Woolf seizes the chance to answer back

LORD Woolf was beaming as he brandished his glossy green report for the Press.

For two years he had been closeted with academics, IT experts, consumer interest groups, lawyers and judges pondering what it should contain. Now it was all over and this was his chance to defend himself against the critics.

His glowing introductory “changing the landscape” speech over, the questions began. “What about Apil's objections?” someone wanted to know, a reference to a pre-emptive strike by the Association of Personal Injury Lawyers, which claimed fixed costs on the fast-track would impair the defence of individual plaintiffs.

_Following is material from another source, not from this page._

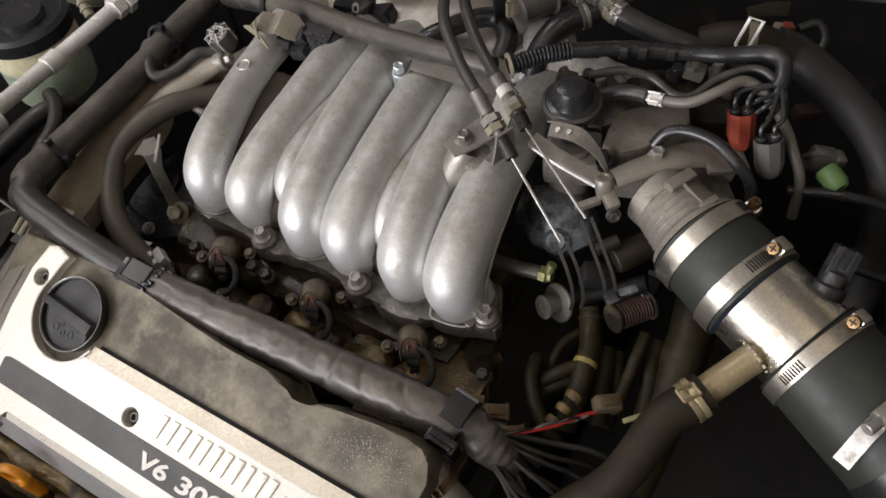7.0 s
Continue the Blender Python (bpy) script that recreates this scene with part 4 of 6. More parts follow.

Lord Woolf's smile turned frosty. “I know Apil have been campaigning this morning and for the past couple of days because they are convinced that my proposals will hurt them. I don't think they will. Apil have made their comments without seeing my final report,” he said.

“Personal injury lawyers were enthusiastic about reform when they had trouble finding litigants,” he added.

“When conditional fees encouraged more litigation, Apil became less enthusiastic.

“It's in nobody's interest that litigation should cost a disproportionate amount. Somebody pays for it all in the end.”

Later, Lord Woolf agreed to be quizzed by The Lawyer, when he had a chance to defend other aspects of his proposals, such as his failure to recommend any extra judges.

“Judges won't have a higher workload, they will have a different workload,” he said.

“We do not want to keep on appointing more judges. We must ensure they are of the right quality.”

He wanted more law clerks to qualify as legal executives – “they are cheaper than judges” – and he wanted litigation lawyers who had retired relatively young to be employed part-time to assist judges.

What of his refusal to recommend full piloting of his fast-track procedure? “We are bringing it in by stages, but you cannot allow one form of judgment on fixed costs in one part of the country and allow costs to let rip in other parts of the country.”

Lord Woolf said judges could initially “pilot” the procedures themselves by being flexible about which track they put cases into. “As you see how the system is working and which cases are capable of being disposed of on the fast-track you can be more strict about keeping cases there.”

It was a robust defence but it may not silence the critics. Over the past week another flurry of public criticism from lawyers and law firms has been issued. Not just Apil, claiming to represent personal injury claimants, but insurance law firm Kennedys which attacked Lord Woolf for “curtailing the rights” of defendants.

So now he is being attacked from both sides. But he can take heart from this. It may be a sign that he's not only getting the balance right, but also moving towards obtaining cheaper access to justice for clients.